Task to carry out
Without the pictures, can you quote each line below exactly?
[Begin Dataset content]
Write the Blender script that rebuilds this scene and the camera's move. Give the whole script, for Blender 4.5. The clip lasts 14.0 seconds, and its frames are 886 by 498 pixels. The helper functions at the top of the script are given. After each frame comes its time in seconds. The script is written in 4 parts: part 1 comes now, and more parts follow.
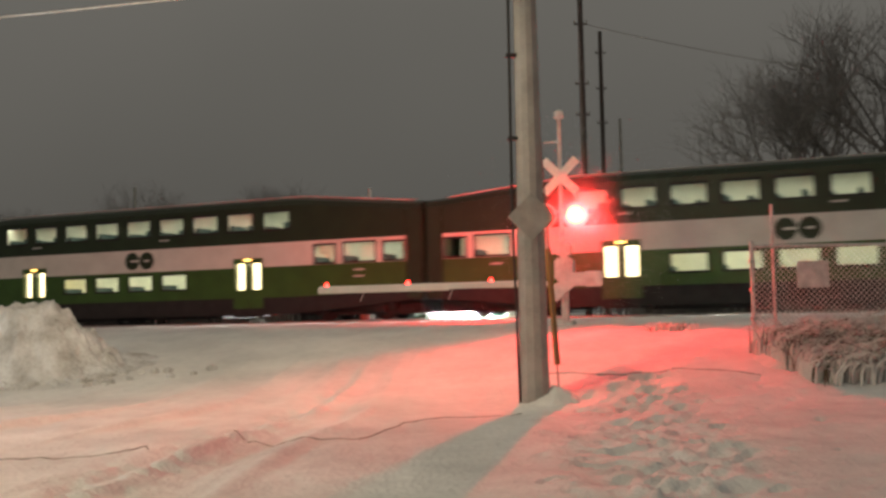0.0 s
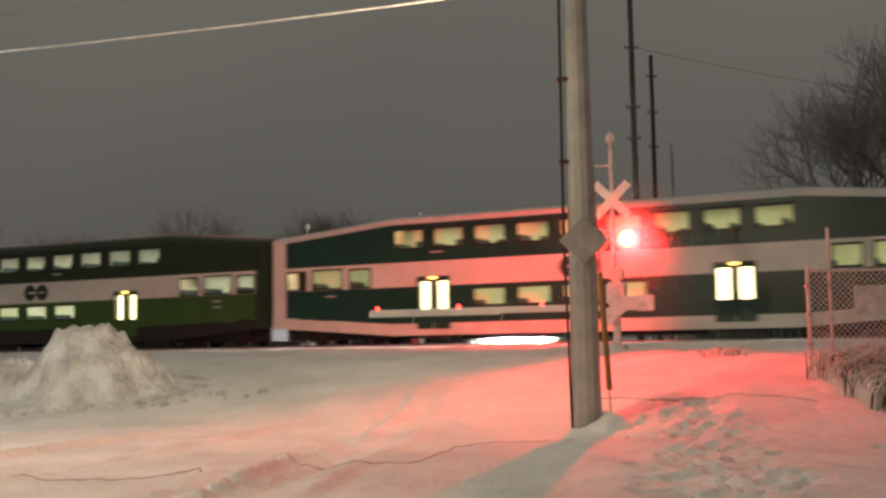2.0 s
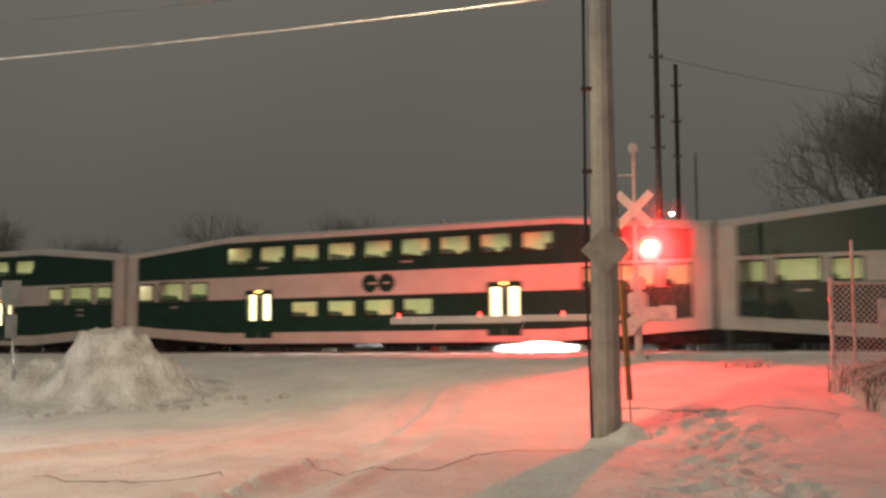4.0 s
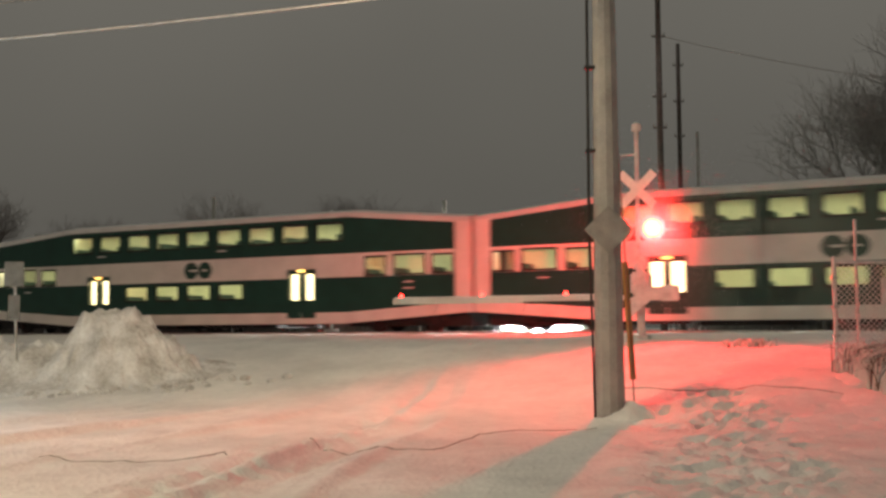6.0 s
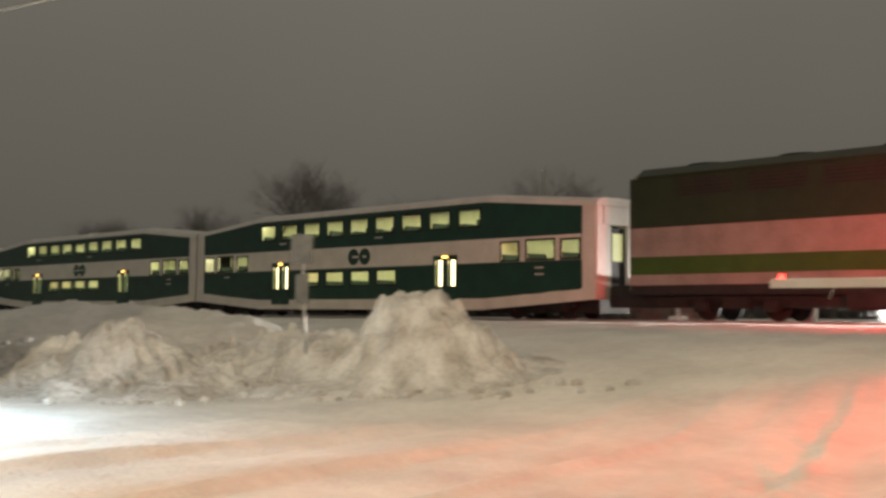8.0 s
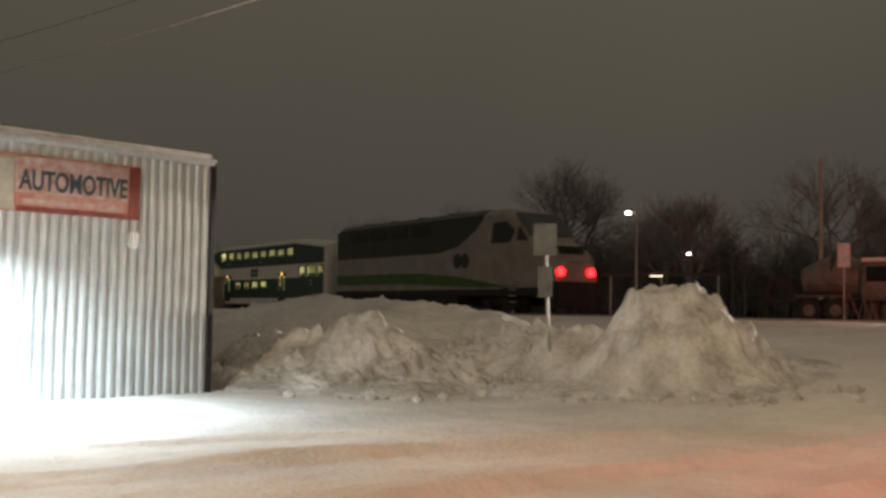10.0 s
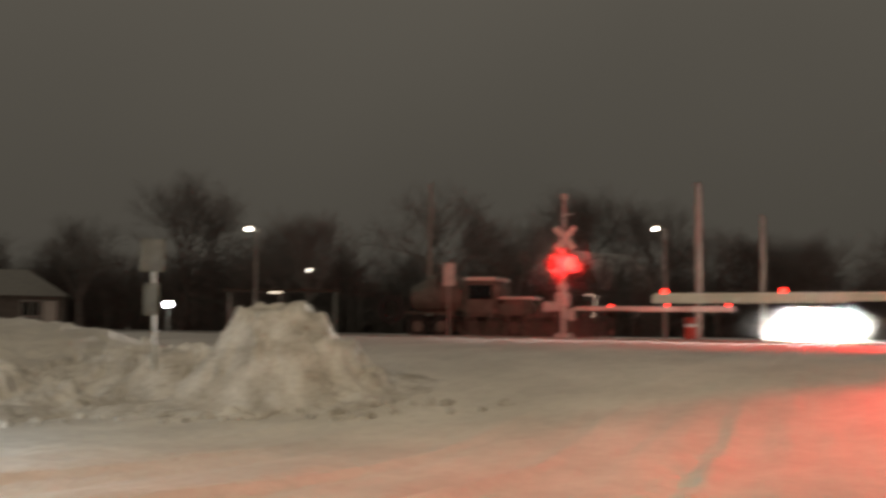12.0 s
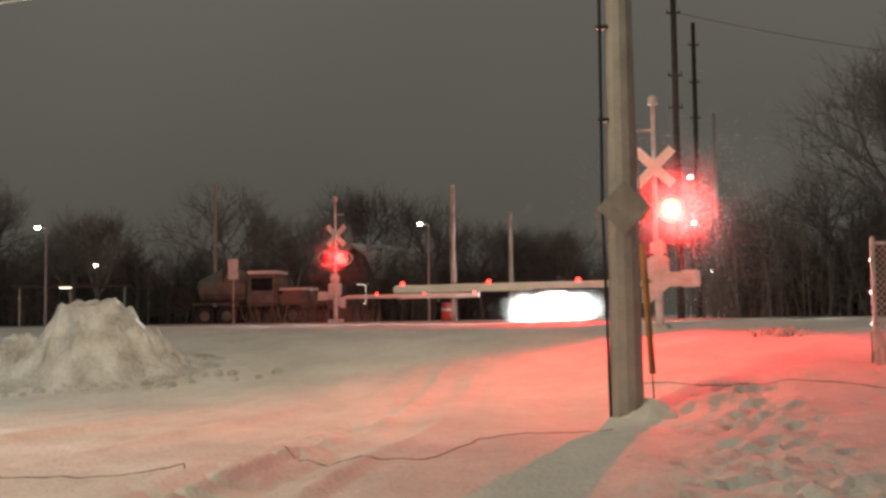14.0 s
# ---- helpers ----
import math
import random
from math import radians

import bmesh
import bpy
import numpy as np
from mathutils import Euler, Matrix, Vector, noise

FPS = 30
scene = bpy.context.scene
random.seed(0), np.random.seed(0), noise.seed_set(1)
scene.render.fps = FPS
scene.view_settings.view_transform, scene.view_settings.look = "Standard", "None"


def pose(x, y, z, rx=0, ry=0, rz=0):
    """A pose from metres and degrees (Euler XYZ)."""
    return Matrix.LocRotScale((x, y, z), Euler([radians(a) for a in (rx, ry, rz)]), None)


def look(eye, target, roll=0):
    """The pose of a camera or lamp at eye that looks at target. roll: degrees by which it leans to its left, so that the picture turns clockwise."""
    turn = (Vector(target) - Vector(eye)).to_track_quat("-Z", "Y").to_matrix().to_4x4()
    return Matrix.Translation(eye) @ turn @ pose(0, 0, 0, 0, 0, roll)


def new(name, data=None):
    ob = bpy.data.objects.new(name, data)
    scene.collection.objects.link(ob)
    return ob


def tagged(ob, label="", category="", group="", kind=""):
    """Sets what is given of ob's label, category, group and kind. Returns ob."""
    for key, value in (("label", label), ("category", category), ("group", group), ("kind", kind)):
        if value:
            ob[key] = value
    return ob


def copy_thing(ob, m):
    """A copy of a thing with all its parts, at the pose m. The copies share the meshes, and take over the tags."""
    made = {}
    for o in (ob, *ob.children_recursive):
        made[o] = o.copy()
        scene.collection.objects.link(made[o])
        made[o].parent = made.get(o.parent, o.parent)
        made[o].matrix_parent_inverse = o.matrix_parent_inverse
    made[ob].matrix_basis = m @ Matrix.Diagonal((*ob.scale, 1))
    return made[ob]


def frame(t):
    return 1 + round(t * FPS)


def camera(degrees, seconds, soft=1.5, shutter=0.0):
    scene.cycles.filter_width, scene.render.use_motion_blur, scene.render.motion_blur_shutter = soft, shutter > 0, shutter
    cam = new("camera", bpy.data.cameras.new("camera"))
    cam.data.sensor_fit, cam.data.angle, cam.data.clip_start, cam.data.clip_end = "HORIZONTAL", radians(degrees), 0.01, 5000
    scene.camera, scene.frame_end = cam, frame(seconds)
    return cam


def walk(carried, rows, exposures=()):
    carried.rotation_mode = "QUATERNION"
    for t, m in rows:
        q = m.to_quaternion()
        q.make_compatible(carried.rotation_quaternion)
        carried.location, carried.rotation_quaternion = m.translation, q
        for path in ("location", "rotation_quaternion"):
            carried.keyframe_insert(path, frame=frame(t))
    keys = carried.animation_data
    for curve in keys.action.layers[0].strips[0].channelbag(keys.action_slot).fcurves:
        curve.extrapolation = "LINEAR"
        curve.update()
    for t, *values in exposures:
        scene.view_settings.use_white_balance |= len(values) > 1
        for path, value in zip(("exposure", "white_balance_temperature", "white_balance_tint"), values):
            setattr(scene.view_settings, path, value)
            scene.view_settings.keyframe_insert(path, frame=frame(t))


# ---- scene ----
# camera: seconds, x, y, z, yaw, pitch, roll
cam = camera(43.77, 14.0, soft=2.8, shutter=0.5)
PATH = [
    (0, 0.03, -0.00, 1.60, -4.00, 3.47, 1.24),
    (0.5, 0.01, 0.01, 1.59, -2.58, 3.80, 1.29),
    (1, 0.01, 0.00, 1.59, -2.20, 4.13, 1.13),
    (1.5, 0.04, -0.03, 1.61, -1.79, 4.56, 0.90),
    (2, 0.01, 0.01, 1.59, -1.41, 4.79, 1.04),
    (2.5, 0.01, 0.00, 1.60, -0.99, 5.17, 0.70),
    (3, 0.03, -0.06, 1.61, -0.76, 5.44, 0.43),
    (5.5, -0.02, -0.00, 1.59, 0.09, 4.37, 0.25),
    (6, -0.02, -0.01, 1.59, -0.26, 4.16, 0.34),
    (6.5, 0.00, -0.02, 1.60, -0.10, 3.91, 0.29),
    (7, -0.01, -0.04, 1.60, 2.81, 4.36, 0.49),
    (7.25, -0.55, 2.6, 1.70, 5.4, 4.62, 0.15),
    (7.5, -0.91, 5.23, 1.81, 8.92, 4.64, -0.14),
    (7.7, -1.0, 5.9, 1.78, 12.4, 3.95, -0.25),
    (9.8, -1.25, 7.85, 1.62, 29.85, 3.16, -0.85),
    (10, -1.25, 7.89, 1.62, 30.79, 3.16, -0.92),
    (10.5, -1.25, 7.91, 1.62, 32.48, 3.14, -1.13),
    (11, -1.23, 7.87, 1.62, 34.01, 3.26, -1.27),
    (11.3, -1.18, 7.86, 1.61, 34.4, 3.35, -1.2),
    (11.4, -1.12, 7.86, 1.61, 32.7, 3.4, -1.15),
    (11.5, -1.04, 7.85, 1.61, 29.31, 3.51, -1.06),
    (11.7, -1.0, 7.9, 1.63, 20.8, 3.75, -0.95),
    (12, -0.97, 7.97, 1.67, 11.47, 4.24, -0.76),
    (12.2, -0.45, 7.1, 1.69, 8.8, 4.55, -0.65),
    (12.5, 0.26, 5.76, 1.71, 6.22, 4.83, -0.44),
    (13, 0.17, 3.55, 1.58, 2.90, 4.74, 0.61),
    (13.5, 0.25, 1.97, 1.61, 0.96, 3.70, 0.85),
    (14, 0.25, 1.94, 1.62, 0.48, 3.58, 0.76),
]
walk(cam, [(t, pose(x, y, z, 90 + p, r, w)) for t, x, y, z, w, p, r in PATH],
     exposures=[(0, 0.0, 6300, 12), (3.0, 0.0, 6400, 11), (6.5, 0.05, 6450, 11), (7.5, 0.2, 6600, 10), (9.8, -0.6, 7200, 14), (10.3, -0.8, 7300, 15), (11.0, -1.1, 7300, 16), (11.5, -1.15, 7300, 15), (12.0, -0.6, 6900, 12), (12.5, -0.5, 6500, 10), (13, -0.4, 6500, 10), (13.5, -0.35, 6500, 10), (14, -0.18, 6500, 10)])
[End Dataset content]
Output below
Write the Blender script that rebuilds this scene and the camera's move. Give the whole script, for Blender 4.5. The clip lasts 14.0 seconds, and its frames are 886 by 498 pixels. The helper functions at the top of the script are given. After each frame comes its time in seconds. The script is written in 4 parts: part 1 comes now, and more parts follow.
0.0 s
2.0 s
4.0 s
6.0 s
8.0 s
10.0 s
12.0 s
14.0 s
# ---- helpers ----
import math
import random
from math import radians

import bmesh
import bpy
import numpy as np
from mathutils import Euler, Matrix, Vector, noise

FPS = 30
scene = bpy.context.scene
random.seed(0), np.random.seed(0), noise.seed_set(1)
scene.render.fps = FPS
scene.view_settings.view_transform, scene.view_settings.look = "Standard", "None"


def pose(x, y, z, rx=0, ry=0, rz=0):
    """A pose from metres and degrees (Euler XYZ)."""
    return Matrix.LocRotScale((x, y, z), Euler([radians(a) for a in (rx, ry, rz)]), None)


def look(eye, target, roll=0):
    """The pose of a camera or lamp at eye that looks at target. roll: degrees by which it leans to its left, so that the picture turns clockwise."""
    turn = (Vector(target) - Vector(eye)).to_track_quat("-Z", "Y").to_matrix().to_4x4()
    return Matrix.Translation(eye) @ turn @ pose(0, 0, 0, 0, 0, roll)


def new(name, data=None):
    ob = bpy.data.objects.new(name, data)
    scene.collection.objects.link(ob)
    return ob


def tagged(ob, label="", category="", group="", kind=""):
    """Sets what is given of ob's label, category, group and kind. Returns ob."""
    for key, value in (("label", label), ("category", category), ("group", group), ("kind", kind)):
        if value:
            ob[key] = value
    return ob


def copy_thing(ob, m):
    """A copy of a thing with all its parts, at the pose m. The copies share the meshes, and take over the tags."""
    made = {}
    for o in (ob, *ob.children_recursive):
        made[o] = o.copy()
        scene.collection.objects.link(made[o])
        made[o].parent = made.get(o.parent, o.parent)
        made[o].matrix_parent_inverse = o.matrix_parent_inverse
    made[ob].matrix_basis = m @ Matrix.Diagonal((*ob.scale, 1))
    return made[ob]


def frame(t):
    return 1 + round(t * FPS)


def camera(degrees, seconds, soft=1.5, shutter=0.0):
    scene.cycles.filter_width, scene.render.use_motion_blur, scene.render.motion_blur_shutter = soft, shutter > 0, shutter
    cam = new("camera", bpy.data.cameras.new("camera"))
    cam.data.sensor_fit, cam.data.angle, cam.data.clip_start, cam.data.clip_end = "HORIZONTAL", radians(degrees), 0.01, 5000
    scene.camera, scene.frame_end = cam, frame(seconds)
    return cam


def walk(carried, rows, exposures=()):
    carried.rotation_mode = "QUATERNION"
    for t, m in rows:
        q = m.to_quaternion()
        q.make_compatible(carried.rotation_quaternion)
        carried.location, carried.rotation_quaternion = m.translation, q
        for path in ("location", "rotation_quaternion"):
            carried.keyframe_insert(path, frame=frame(t))
    keys = carried.animation_data
    for curve in keys.action.layers[0].strips[0].channelbag(keys.action_slot).fcurves:
        curve.extrapolation = "LINEAR"
        curve.update()
    for t, *values in exposures:
        scene.view_settings.use_white_balance |= len(values) > 1
        for path, value in zip(("exposure", "white_balance_temperature", "white_balance_tint"), values):
            setattr(scene.view_settings, path, value)
            scene.view_settings.keyframe_insert(path, frame=frame(t))


# ---- scene ----
# camera: seconds, x, y, z, yaw, pitch, roll
cam = camera(43.77, 14.0, soft=2.8, shutter=0.5)
PATH = [
    (0, 0.03, -0.00, 1.60, -4.00, 3.47, 1.24),
    (0.5, 0.01, 0.01, 1.59, -2.58, 3.80, 1.29),
    (1, 0.01, 0.00, 1.59, -2.20, 4.13, 1.13),
    (1.5, 0.04, -0.03, 1.61, -1.79, 4.56, 0.90),
    (2, 0.01, 0.01, 1.59, -1.41, 4.79, 1.04),
    (2.5, 0.01, 0.00, 1.60, -0.99, 5.17, 0.70),
    (3, 0.03, -0.06, 1.61, -0.76, 5.44, 0.43),
    (5.5, -0.02, -0.00, 1.59, 0.09, 4.37, 0.25),
    (6, -0.02, -0.01, 1.59, -0.26, 4.16, 0.34),
    (6.5, 0.00, -0.02, 1.60, -0.10, 3.91, 0.29),
    (7, -0.01, -0.04, 1.60, 2.81, 4.36, 0.49),
    (7.25, -0.55, 2.6, 1.70, 5.4, 4.62, 0.15),
    (7.5, -0.91, 5.23, 1.81, 8.92, 4.64, -0.14),
    (7.7, -1.0, 5.9, 1.78, 12.4, 3.95, -0.25),
    (9.8, -1.25, 7.85, 1.62, 29.85, 3.16, -0.85),
    (10, -1.25, 7.89, 1.62, 30.79, 3.16, -0.92),
    (10.5, -1.25, 7.91, 1.62, 32.48, 3.14, -1.13),
    (11, -1.23, 7.87, 1.62, 34.01, 3.26, -1.27),
    (11.3, -1.18, 7.86, 1.61, 34.4, 3.35, -1.2),
    (11.4, -1.12, 7.86, 1.61, 32.7, 3.4, -1.15),
    (11.5, -1.04, 7.85, 1.61, 29.31, 3.51, -1.06),
    (11.7, -1.0, 7.9, 1.63, 20.8, 3.75, -0.95),
    (12, -0.97, 7.97, 1.67, 11.47, 4.24, -0.76),
    (12.2, -0.45, 7.1, 1.69, 8.8, 4.55, -0.65),
    (12.5, 0.26, 5.76, 1.71, 6.22, 4.83, -0.44),
    (13, 0.17, 3.55, 1.58, 2.90, 4.74, 0.61),
    (13.5, 0.25, 1.97, 1.61, 0.96, 3.70, 0.85),
    (14, 0.25, 1.94, 1.62, 0.48, 3.58, 0.76),
]
walk(cam, [(t, pose(x, y, z, 90 + p, r, w)) for t, x, y, z, w, p, r in PATH],
     exposures=[(0, 0.0, 6300, 12), (3.0, 0.0, 6400, 11), (6.5, 0.05, 6450, 11), (7.5, 0.2, 6600, 10), (9.8, -0.6, 7200, 14), (10.3, -0.8, 7300, 15), (11.0, -1.1, 7300, 16), (11.5, -1.15, 7300, 15), (12.0, -0.6, 6900, 12), (12.5, -0.5, 6500, 10), (13, -0.4, 6500, 10), (13.5, -0.35, 6500, 10), (14, -0.18, 6500, 10)])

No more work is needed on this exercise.